++++ PROVIDED DATA ++++

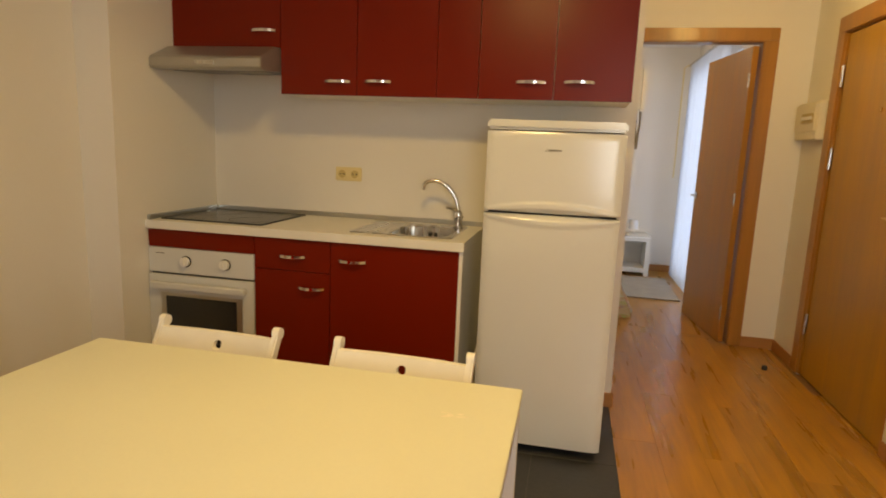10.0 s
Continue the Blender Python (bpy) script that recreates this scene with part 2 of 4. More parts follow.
def striped_rug():
    """Flat-woven wool: bands across the short way, some with a row of chevrons."""
    m = bpy.data.materials.new("striped_wool")
    m.use_nodes = True
    n, l = m.node_tree.nodes, m.node_tree.links
    b = n["Principled BSDF"]
    b.inputs["Roughness"].default_value = 0.95
    tc, sep = n.new("ShaderNodeTexCoord"), n.new("ShaderNodeSeparateXYZ")
    l.new(tc.outputs["Object"], sep.inputs[0])
    zig = n.new("ShaderNodeMath")
    zig.operation = "PINGPONG"
    l.new(sep.outputs["X"], zig.inputs[0])
    zig.inputs[1].default_value = 0.03
    sh = n.new("ShaderNodeMath")
    sh.operation = "MULTIPLY_ADD"
    l.new(zig.outputs[0], sh.inputs[0])
    sh.inputs[1].default_value = 0.45
    l.new(sep.outputs["Y"], sh.inputs[2])

    def wrap(src, period):
        a, c = n.new("ShaderNodeMath"), n.new("ShaderNodeMath")
        a.operation, c.operation = "DIVIDE", "FRACT"
        l.new(src, a.inputs[0])
        a.inputs[1].default_value = period
        l.new(a.outputs[0], c.inputs[0])
        return c.outputs[0]
    red, cream, dark, olive, grey = (0.24, 0.05, 0.04), (0.46, 0.38, 0.26), (0.05, 0.035, 0.03), (0.20, 0.17, 0.06), (0.24, 0.22, 0.19)
    bands = ramp_node(n, [(0.0, red), (0.12, cream), (0.15, dark), (0.18, grey), (0.27, cream), (0.29, red), (0.33, dark), (0.36, olive), (0.45, cream), (0.49, red), (0.56, cream), (0.60, grey), (0.69, dark), (0.72, cream), (0.76, red), (0.84, grey), (0.90, cream), (0.93, dark), (0.96, olive)])
    l.new(wrap(sep.outputs["Y"], 0.40), bands.inputs[0])
    chev = ramp_node(n, [(0.0, (0, 0, 0)), (0.03, (1, 1, 1)), (0.055, (0, 0, 0)), (0.51, (1, 1, 1)), (0.535, (0, 0, 0)), (0.79, (1, 1, 1)), (0.815, (0, 0, 0))])
    l.new(wrap(sh.outputs[0], 0.40), chev.inputs[0])
    mix = n.new("ShaderNodeMix")
    mix.data_type = "RGBA"
    l.new(chev.outputs[0], mix.inputs[0])
    l.new(bands.outputs[0], mix.inputs[6])
    mix.inputs[7].default_value = (0.45, 0.36, 0.25, 1)
    nz = n.new("ShaderNodeTexNoise")
    nz.inputs["Scale"].default_value = 180
    l.new(tc.outputs["Object"], nz.inputs["Vector"])
    mr = n.new("ShaderNodeMapRange")
    mr.inputs[3].default_value, mr.inputs[4].default_value = 0.7, 1.25
    l.new(nz.outputs[0], mr.inputs[0])
    hsv = n.new("ShaderNodeHueSaturation")
    l.new(mix.outputs[2], hsv.inputs["Color"])
    l.new(mr.outputs[0], hsv.inputs["Value"])
    l.new(hsv.outputs[0], b.inputs["Base Color"])
    bp = n.new("ShaderNodeBump")
    bp.inputs["Strength"].default_value, bp.inputs["Distance"].default_value = 0.5, 0.004
    l.new(nz.outputs[0], bp.inputs["Height"])
    l.new(bp.outputs[0], b.inputs["Normal"])
    return m


RUG = striped_rug()


def floral():
    m = pillow_print("floral_bedspread", 4.4, 14.0)
    for node in m.node_tree.nodes:
        if node.type == "VALTORGB" and len(node.color_ramp.elements) > 5:
            for k, el in enumerate(node.color_ramp.elements):
                el.color = ((0.62, 0.52, 0.36, 1), (0.66, 0.58, 0.44, 1), (0.55, 0.36, 0.24, 1))[k % 3]
        if node.type == "MIX" and node.data_type == "RGBA":
            node.inputs[6].default_value = (0.60, 0.52, 0.38, 1)
            node.inputs[7].default_value = (0.66, 0.60, 0.48, 1)
    return m


FLORAL = floral()

# ---------------------------------------------------------------- mesh tools
ORIGIN = {}


def box(bm, x0, x1, y0, y1, z0, z1, bevel=0.0, seg=2):
    vs = [bm.verts.new((x, y, z)) for z in (z0, z1) for y in (y0, y1) for x in (x0, x1)]
    fs = [bm.faces.new([vs[i] for i in q]) for q in ((0, 2, 3, 1), (4, 5, 7, 6), (0, 1, 5, 4), (2, 6, 7, 3), (0, 4, 6, 2), (1, 3, 7, 5))]
    if bevel:
        es = list({e for f in fs for e in f.edges})
        bmesh.ops.bevel(bm, geom=es, offset=bevel, segments=seg, affect="EDGES", clamp_overlap=True)
    return bm


def boxes(rows, bevel=0.0):
    bm = bmesh.new()
    for r in rows:
        box(bm, *r, bevel=bevel)
    return bm


def bar(bm, p, q, w, t, up=(0, 1, 0), bevel=0.004, ends=0.0):
    """A beam from p to q, w wide along up and t thick across."""
    p, q, up = Vector(p), Vector(q), Vector(up)
    d = (q - p).normalized()
    side = up - d * up.dot(d)
    side.normalize()
    nrm = d.cross(side)
    m = Matrix((side, nrm, d)).transposed().to_4x4()
    m.translation = p
    b = bmesh.new()
    box(b, -w / 2, w / 2, -t / 2, t / 2, -ends, (q - p).length + ends, bevel=bevel)
    me = bpy.data.meshes.new("tmp")
    b.transform(m)
    b.to_mesh(me)
    b.free()
    bm.from_mesh(me)
    bpy.data.meshes.remove(me)
    return bm


def lathe(bm, cx, cy, rows, seg=28):
    """Rows of (radius, height) turned about the upright line through cx, cy."""
    rings = []
    for r, z in rows:
        rings.append([bm.verts.new((cx + r * math.cos(2 * math.pi * i / seg), cy + r * math.sin(2 * math.pi * i / seg), z)) for i in range(seg)])
    for a, b in zip(rings, rings[1:]):
        for i in range(seg):
            bm.faces.new((a[i], a[(i + 1) % seg], b[(i + 1) % seg], b[i]))
    bm.faces.new(rings[0][::-1])
    bm.faces.new(rings[-1])
    return bm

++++

**WRITTEN TASK:** Copy the listing exactly. Any image in it stays out of the copy.

**TASK OUTPUT:**
10.0 s
Continue the Blender Python (bpy) script that recreates this scene with part 2 of 4. More parts follow.
def striped_rug():
    """Flat-woven wool: bands across the short way, some with a row of chevrons."""
    m = bpy.data.materials.new("striped_wool")
    m.use_nodes = True
    n, l = m.node_tree.nodes, m.node_tree.links
    b = n["Principled BSDF"]
    b.inputs["Roughness"].default_value = 0.95
    tc, sep = n.new("ShaderNodeTexCoord"), n.new("ShaderNodeSeparateXYZ")
    l.new(tc.outputs["Object"], sep.inputs[0])
    zig = n.new("ShaderNodeMath")
    zig.operation = "PINGPONG"
    l.new(sep.outputs["X"], zig.inputs[0])
    zig.inputs[1].default_value = 0.03
    sh = n.new("ShaderNodeMath")
    sh.operation = "MULTIPLY_ADD"
    l.new(zig.outputs[0], sh.inputs[0])
    sh.inputs[1].default_value = 0.45
    l.new(sep.outputs["Y"], sh.inputs[2])

    def wrap(src, period):
        a, c = n.new("ShaderNodeMath"), n.new("ShaderNodeMath")
        a.operation, c.operation = "DIVIDE", "FRACT"
        l.new(src, a.inputs[0])
        a.inputs[1].default_value = period
        l.new(a.outputs[0], c.inputs[0])
        return c.outputs[0]
    red, cream, dark, olive, grey = (0.24, 0.05, 0.04), (0.46, 0.38, 0.26), (0.05, 0.035, 0.03), (0.20, 0.17, 0.06), (0.24, 0.22, 0.19)
    bands = ramp_node(n, [(0.0, red), (0.12, cream), (0.15, dark), (0.18, grey), (0.27, cream), (0.29, red), (0.33, dark), (0.36, olive), (0.45, cream), (0.49, red), (0.56, cream), (0.60, grey), (0.69, dark), (0.72, cream), (0.76, red), (0.84, grey), (0.90, cream), (0.93, dark), (0.96, olive)])
    l.new(wrap(sep.outputs["Y"], 0.40), bands.inputs[0])
    chev = ramp_node(n, [(0.0, (0, 0, 0)), (0.03, (1, 1, 1)), (0.055, (0, 0, 0)), (0.51, (1, 1, 1)), (0.535, (0, 0, 0)), (0.79, (1, 1, 1)), (0.815, (0, 0, 0))])
    l.new(wrap(sh.outputs[0], 0.40), chev.inputs[0])
    mix = n.new("ShaderNodeMix")
    mix.data_type = "RGBA"
    l.new(chev.outputs[0], mix.inputs[0])
    l.new(bands.outputs[0], mix.inputs[6])
    mix.inputs[7].default_value = (0.45, 0.36, 0.25, 1)
    nz = n.new("ShaderNodeTexNoise")
    nz.inputs["Scale"].default_value = 180
    l.new(tc.outputs["Object"], nz.inputs["Vector"])
    mr = n.new("ShaderNodeMapRange")
    mr.inputs[3].default_value, mr.inputs[4].default_value = 0.7, 1.25
    l.new(nz.outputs[0], mr.inputs[0])
    hsv = n.new("ShaderNodeHueSaturation")
    l.new(mix.outputs[2], hsv.inputs["Color"])
    l.new(mr.outputs[0], hsv.inputs["Value"])
    l.new(hsv.outputs[0], b.inputs["Base Color"])
    bp = n.new("ShaderNodeBump")
    bp.inputs["Strength"].default_value, bp.inputs["Distance"].default_value = 0.5, 0.004
    l.new(nz.outputs[0], bp.inputs["Height"])
    l.new(bp.outputs[0], b.inputs["Normal"])
    return m


RUG = striped_rug()


def floral():
    m = pillow_print("floral_bedspread", 4.4, 14.0)
    for node in m.node_tree.nodes:
        if node.type == "VALTORGB" and len(node.color_ramp.elements) > 5:
            for k, el in enumerate(node.color_ramp.elements):
                el.color = ((0.62, 0.52, 0.36, 1), (0.66, 0.58, 0.44, 1), (0.55, 0.36, 0.24, 1))[k % 3]
        if node.type == "MIX" and node.data_type == "RGBA":
            node.inputs[6].default_value = (0.60, 0.52, 0.38, 1)
            node.inputs[7].default_value = (0.66, 0.60, 0.48, 1)
    return m


FLORAL = floral()

# ---------------------------------------------------------------- mesh tools
ORIGIN = {}


def box(bm, x0, x1, y0, y1, z0, z1, bevel=0.0, seg=2):
    vs = [bm.verts.new((x, y, z)) for z in (z0, z1) for y in (y0, y1) for x in (x0, x1)]
    fs = [bm.faces.new([vs[i] for i in q]) for q in ((0, 2, 3, 1), (4, 5, 7, 6), (0, 1, 5, 4), (2, 6, 7, 3), (0, 4, 6, 2), (1, 3, 7, 5))]
    if bevel:
        es = list({e for f in fs for e in f.edges})
        bmesh.ops.bevel(bm, geom=es, offset=bevel, segments=seg, affect="EDGES", clamp_overlap=True)
    return bm


def boxes(rows, bevel=0.0):
    bm = bmesh.new()
    for r in rows:
        box(bm, *r, bevel=bevel)
    return bm


def bar(bm, p, q, w, t, up=(0, 1, 0), bevel=0.004, ends=0.0):
    """A beam from p to q, w wide along up and t thick across."""
    p, q, up = Vector(p), Vector(q), Vector(up)
    d = (q - p).normalized()
    side = up - d * up.dot(d)
    side.normalize()
    nrm = d.cross(side)
    m = Matrix((side, nrm, d)).transposed().to_4x4()
    m.translation = p
    b = bmesh.new()
    box(b, -w / 2, w / 2, -t / 2, t / 2, -ends, (q - p).length + ends, bevel=bevel)
    me = bpy.data.meshes.new("tmp")
    b.transform(m)
    b.to_mesh(me)
    b.free()
    bm.from_mesh(me)
    bpy.data.meshes.remove(me)
    return bm


def lathe(bm, cx, cy, rows, seg=28):
    """Rows of (radius, height) turned about the upright line through cx, cy."""
    rings = []
    for r, z in rows:
        rings.append([bm.verts.new((cx + r * math.cos(2 * math.pi * i / seg), cy + r * math.sin(2 * math.pi * i / seg), z)) for i in range(seg)])
    for a, b in zip(rings, rings[1:]):
        for i in range(seg):
            bm.faces.new((a[i], a[(i + 1) % seg], b[(i + 1) % seg], b[i]))
    bm.faces.new(rings[0][::-1])
    bm.faces.new(rings[-1])
    return bm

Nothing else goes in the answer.